-- Given problem --
Copy, character for character, the lines running from the one with "# ---- helpers" to the one with "made[o].matrix_parent_inverse = o.matrix_parent_inverse", ends included. Leave out every other line.

-- Stored data --
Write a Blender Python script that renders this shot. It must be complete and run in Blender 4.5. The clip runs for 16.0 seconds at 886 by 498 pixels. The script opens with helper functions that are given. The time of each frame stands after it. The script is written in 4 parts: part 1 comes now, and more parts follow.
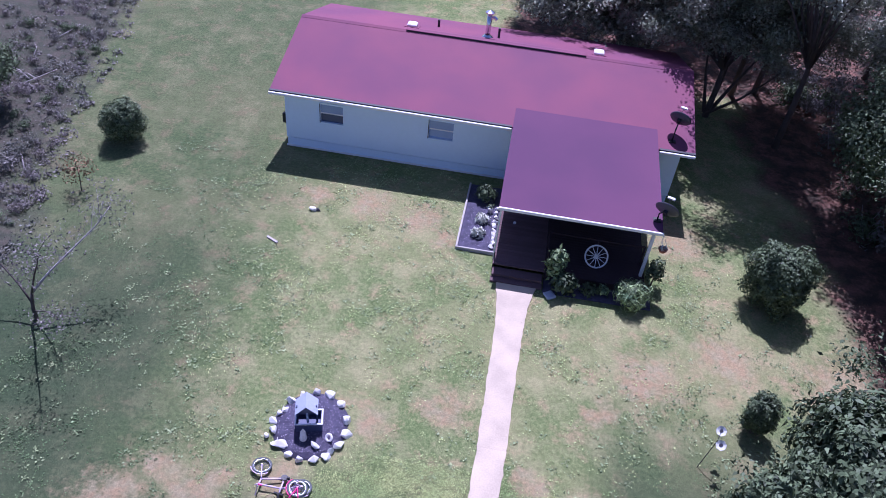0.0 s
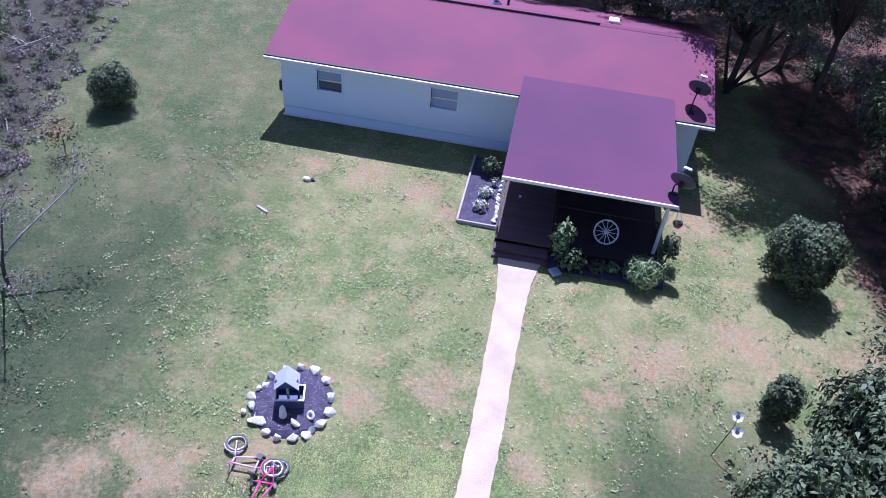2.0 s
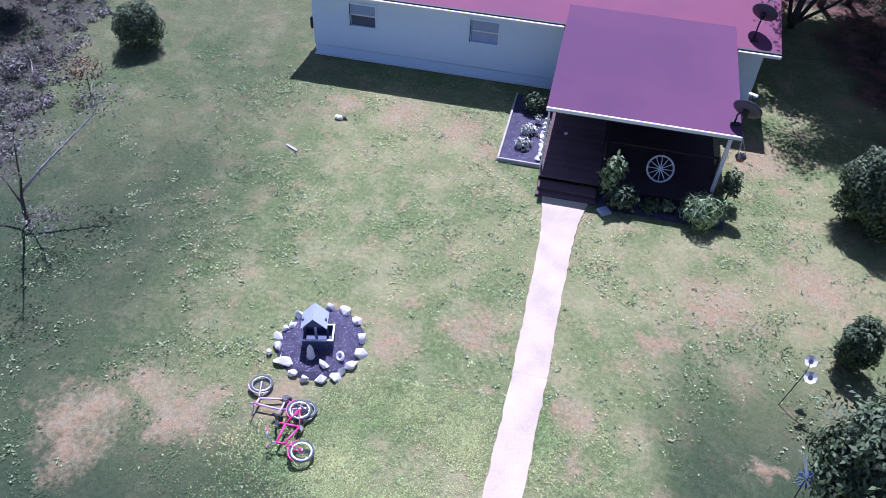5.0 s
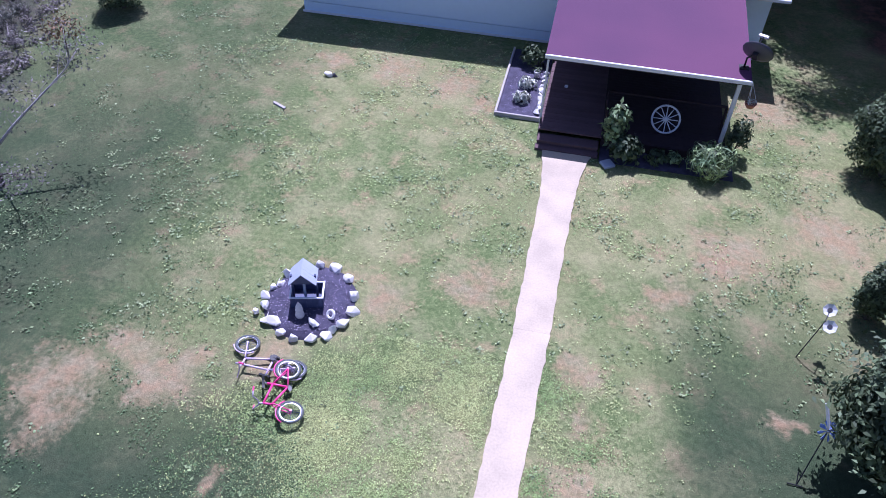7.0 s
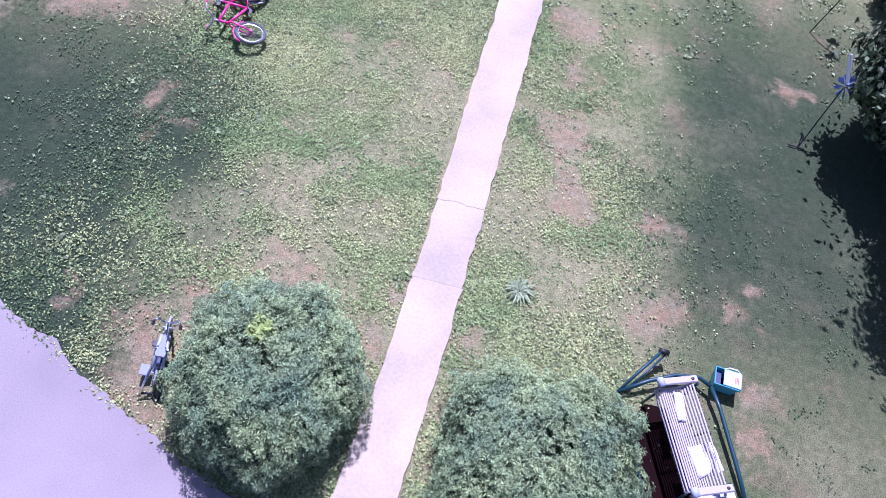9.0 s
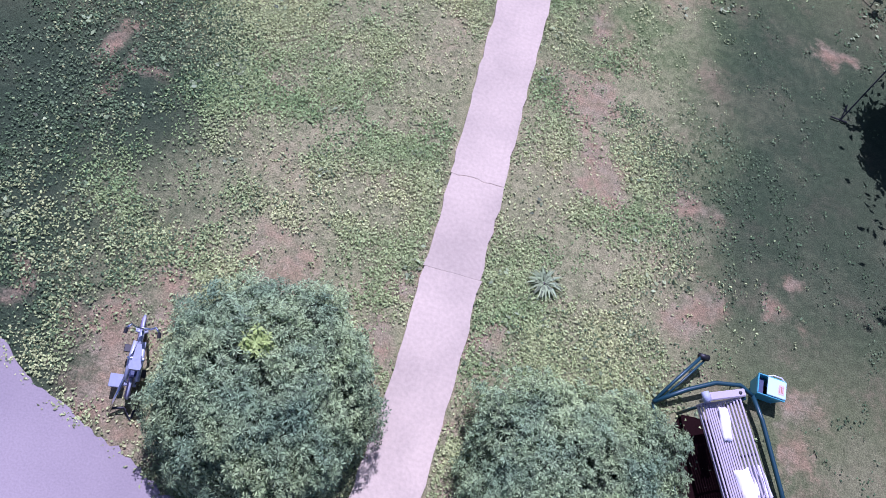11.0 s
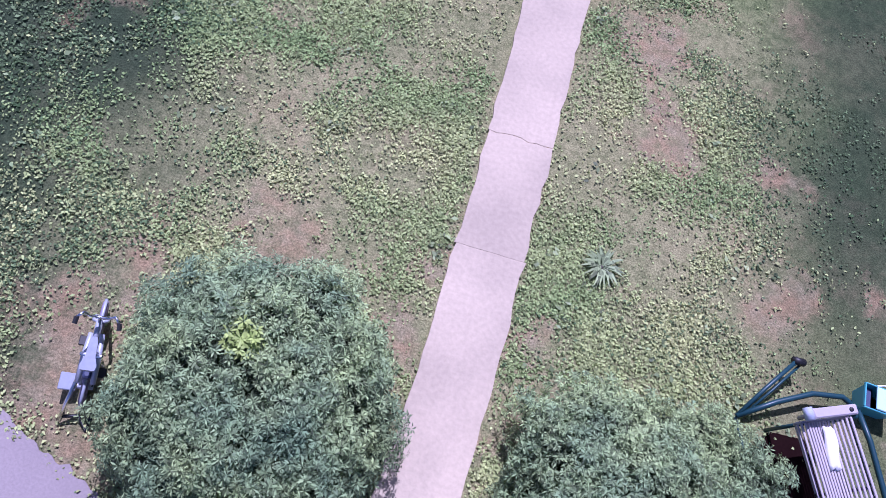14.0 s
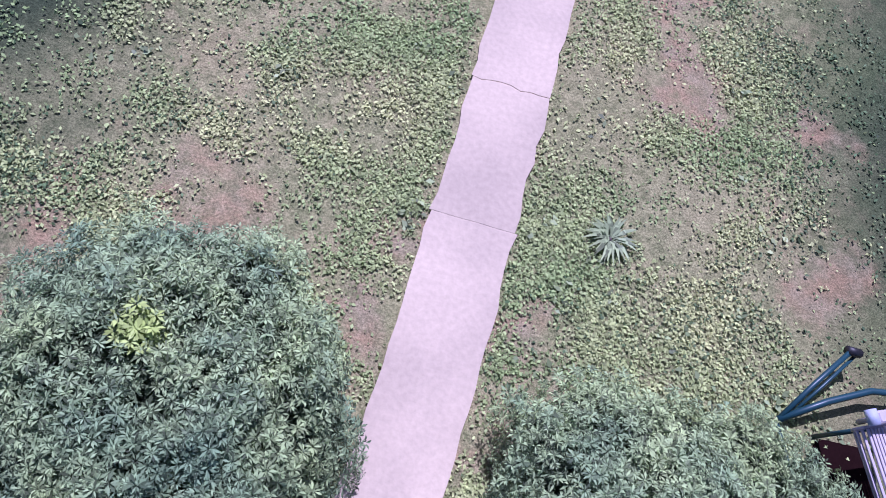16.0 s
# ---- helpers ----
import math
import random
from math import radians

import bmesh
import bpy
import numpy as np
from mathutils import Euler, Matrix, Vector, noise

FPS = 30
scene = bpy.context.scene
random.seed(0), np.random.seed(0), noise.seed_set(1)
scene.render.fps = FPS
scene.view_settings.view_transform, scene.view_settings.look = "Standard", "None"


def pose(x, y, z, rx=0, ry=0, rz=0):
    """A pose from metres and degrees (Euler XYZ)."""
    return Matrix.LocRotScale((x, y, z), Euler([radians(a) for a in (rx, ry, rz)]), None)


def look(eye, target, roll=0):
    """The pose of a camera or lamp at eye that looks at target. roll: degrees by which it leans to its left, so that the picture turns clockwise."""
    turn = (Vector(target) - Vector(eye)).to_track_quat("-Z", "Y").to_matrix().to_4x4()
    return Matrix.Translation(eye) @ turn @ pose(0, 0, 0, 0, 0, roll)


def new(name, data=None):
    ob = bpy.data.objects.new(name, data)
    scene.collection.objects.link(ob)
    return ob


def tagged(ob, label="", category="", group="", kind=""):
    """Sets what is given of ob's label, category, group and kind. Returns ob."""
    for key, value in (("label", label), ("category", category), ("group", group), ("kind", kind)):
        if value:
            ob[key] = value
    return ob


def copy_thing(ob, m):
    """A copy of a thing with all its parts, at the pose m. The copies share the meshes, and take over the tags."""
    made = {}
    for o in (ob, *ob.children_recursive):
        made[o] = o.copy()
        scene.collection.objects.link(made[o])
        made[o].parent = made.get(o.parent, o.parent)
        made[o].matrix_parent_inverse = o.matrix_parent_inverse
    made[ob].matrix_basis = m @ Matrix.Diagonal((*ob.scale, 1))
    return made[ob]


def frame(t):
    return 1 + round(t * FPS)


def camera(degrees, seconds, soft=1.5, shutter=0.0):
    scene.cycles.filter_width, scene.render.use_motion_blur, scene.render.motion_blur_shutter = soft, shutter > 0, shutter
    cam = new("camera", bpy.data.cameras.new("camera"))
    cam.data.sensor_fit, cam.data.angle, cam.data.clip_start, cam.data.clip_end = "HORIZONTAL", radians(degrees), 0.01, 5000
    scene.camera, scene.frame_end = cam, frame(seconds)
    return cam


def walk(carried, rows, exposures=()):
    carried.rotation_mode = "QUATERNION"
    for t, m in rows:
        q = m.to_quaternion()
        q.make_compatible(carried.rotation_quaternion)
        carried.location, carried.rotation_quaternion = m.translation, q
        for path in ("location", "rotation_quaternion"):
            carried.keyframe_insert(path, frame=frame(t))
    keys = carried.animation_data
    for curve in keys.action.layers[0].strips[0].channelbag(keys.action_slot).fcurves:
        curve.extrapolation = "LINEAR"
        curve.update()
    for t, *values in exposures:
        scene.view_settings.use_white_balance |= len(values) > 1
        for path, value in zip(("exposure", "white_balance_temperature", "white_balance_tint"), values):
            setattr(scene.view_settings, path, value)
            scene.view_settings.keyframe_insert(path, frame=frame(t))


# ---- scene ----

-- Solution for this exercise --
# ---- helpers ----
import math
import random
from math import radians

import bmesh
import bpy
import numpy as np
from mathutils import Euler, Matrix, Vector, noise

FPS = 30
scene = bpy.context.scene
random.seed(0), np.random.seed(0), noise.seed_set(1)
scene.render.fps = FPS
scene.view_settings.view_transform, scene.view_settings.look = "Standard", "None"


def pose(x, y, z, rx=0, ry=0, rz=0):
    """A pose from metres and degrees (Euler XYZ)."""
    return Matrix.LocRotScale((x, y, z), Euler([radians(a) for a in (rx, ry, rz)]), None)


def look(eye, target, roll=0):
    """The pose of a camera or lamp at eye that looks at target. roll: degrees by which it leans to its left, so that the picture turns clockwise."""
    turn = (Vector(target) - Vector(eye)).to_track_quat("-Z", "Y").to_matrix().to_4x4()
    return Matrix.Translation(eye) @ turn @ pose(0, 0, 0, 0, 0, roll)


def new(name, data=None):
    ob = bpy.data.objects.new(name, data)
    scene.collection.objects.link(ob)
    return ob


def tagged(ob, label="", category="", group="", kind=""):
    """Sets what is given of ob's label, category, group and kind. Returns ob."""
    for key, value in (("label", label), ("category", category), ("group", group), ("kind", kind)):
        if value:
            ob[key] = value
    return ob


def copy_thing(ob, m):
    """A copy of a thing with all its parts, at the pose m. The copies share the meshes, and take over the tags."""
    made = {}
    for o in (ob, *ob.children_recursive):
        made[o] = o.copy()
        scene.collection.objects.link(made[o])
        made[o].parent = made.get(o.parent, o.parent)
        made[o].matrix_parent_inverse = o.matrix_parent_inverse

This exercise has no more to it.